Can a distinction be made between Western art world and Western art history? As i recall vaguely,Dennis spoke of art history rather than art world.

Thinking out loud...

Belief in one self, one's experience as valid - that , in actual fact it doesnt require validation!!, is always being underminded, in Art Histroy discourse, whehter post modenist or not. It seems so arrogant, for the arbiters of Taste connected to academia, institutions in regards to thought and practice, to assume that they have a hold on the most vital real, valid experience
It is quite condescending. who is to say who has achieved the "real thing" and how it should happen? After all what is the goal? who defines the goals of this life?
Each of us are equally enodowed in terms of 'Being'. How we go about understanding that Being, is not necessarily well understood or monitored by Westen art History.

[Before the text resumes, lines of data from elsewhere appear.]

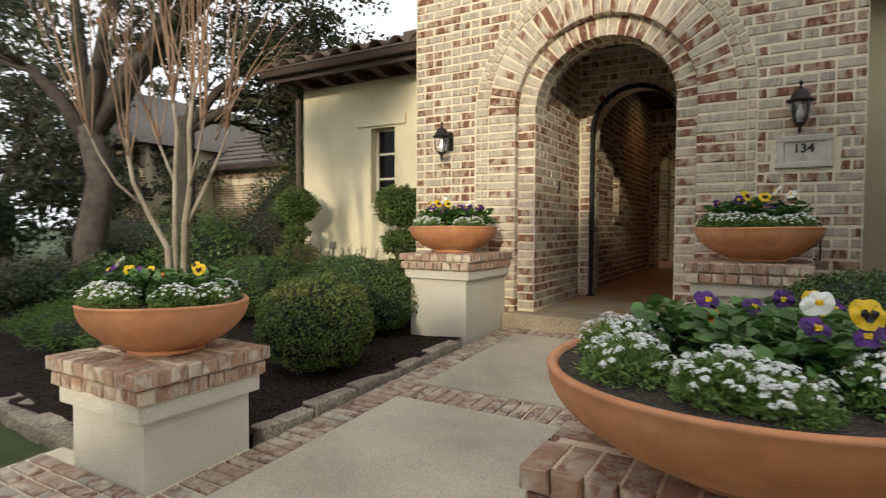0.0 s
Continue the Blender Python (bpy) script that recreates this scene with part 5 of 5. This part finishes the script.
def pansy(kinds, seed, name="pansy"):
    """One pansy plant at the origin: broad leaves, and a flower for each colour given."""
    g = random.Random(seed)
    e = empty(name, pose(0, 0, 0), {"purple": "purple pansy in the terracotta bowl", "yellow": "yellow pansy with dark blotches in the bowl", "white": "white pansy in the terracotta bowl", "orange": "small orange pansy in the bowl", "leafy": "pansy plant in leaf, between its flowers"}[kinds[0] if kinds else "leafy"], "flower", "pansies")
    pts, nr = [], []
    for i in range(64):
        a, q = g.uniform(0, 6.28), g.uniform(.008, .078)
        pts.append((q * math.cos(a), q * math.sin(a), g.uniform(.01, .115) * (1.2 - q * 7)))
        nr.append((math.cos(a), math.sin(a), g.uniform(.1, .9)))
    round_leaves("foliage", pts, nr, .034, M_PANSYLEAF, e, seed)
    for i, kind in enumerate(kinds):
        a = g.uniform(0, 6.28)
        top = Vector((.04 * math.cos(a), .04 * math.sin(a) - .012, g.uniform(.125, .185)))
        face = pose(*top, g.uniform(48, 75), 0, g.uniform(-50, 50))
        bm = bmesh.new()
        tube(bm, [(top.x * .3, top.y * .3, 0), (top.x * .8, top.y * .8 + .006, top.z * .6), tuple(top + Vector((0, .004, .0)))], .0016, 4)
        part("flower_stalk", bm, M_PANSYLEAF, e)
        s = g.uniform(.85, 1.15)
        bm = bmesh.new()
        for ang, r, w, dz in ((62, .031, .019, -.003), (118, .031, .019, -.004), (2, .027, .017, 0), (178, .027, .017, 0), (270, .027, .022, .002)):
            petal_fan(bm, (0, 0, dz), radians(ang), r * s, w * s, -12)
        bmesh.ops.transform(bm, matrix=face, verts=bm.verts)
        fl = part("bloom", bm, M_PETALS[kind], e, kind + " petals")
        if kind in ("yellow", "white", "purple"):
            bm = bmesh.new()
            for ang, r in ((10, .013), (170, .013), (270, .015)):
                petal_fan(bm, (0, 0, .0045), radians(ang), r * s * (1 if kind == "yellow" else .55), .008 * s, -12, 7)
            bmesh.ops.transform(bm, matrix=face, verts=bm.verts)
            part("blotch", bm, M_INK if kind == "yellow" else M_PETALS["yellow"], fl)
    return e


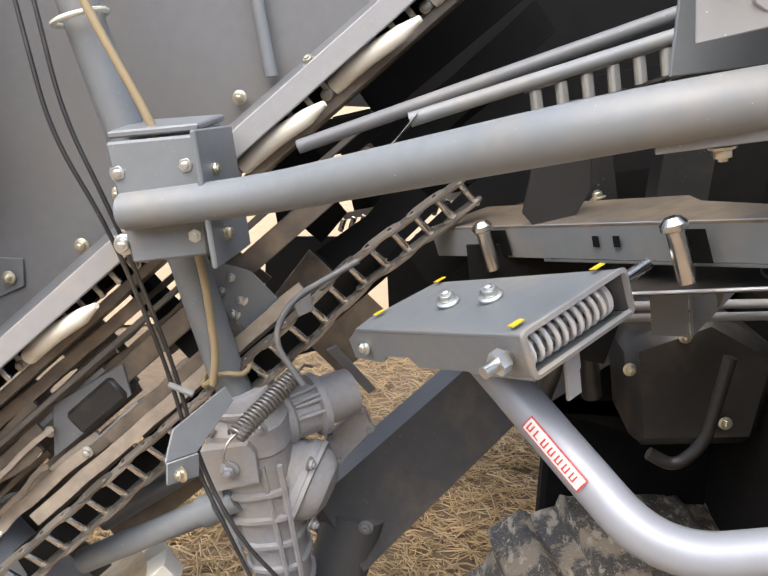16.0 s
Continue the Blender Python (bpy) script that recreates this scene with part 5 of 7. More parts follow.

And as you point out Florence, even if it has been done before, has it really been done the way you want to do it, For ones own at present percieved needs related to ones environemnt that might be quite different to an englishman or an american?

The notion 'Professional', for me has a question mark about it, when considered in relation to Chinese thought on this term.

If we think of 'love', can we be professional in love?

The artisan/artist does things best when in love, when in devotion, but also when challenging a convention or adapting it, and least when meeting the needs of the stomach, the market place, or group validation.

....and so on

Florence Forrest said...

Shango, yes you picked up that error for me, you're right of course.

I always look forward to your comments.

Its interesting the different things we each pick up on, I'll have to listen to the podcast again and hear it in a new way....

also,Delacroix wrote in 1893 when speaking of beauty in art, "A Greek and an Englishman are each beautiful in his own way, which has nothing in common with the other."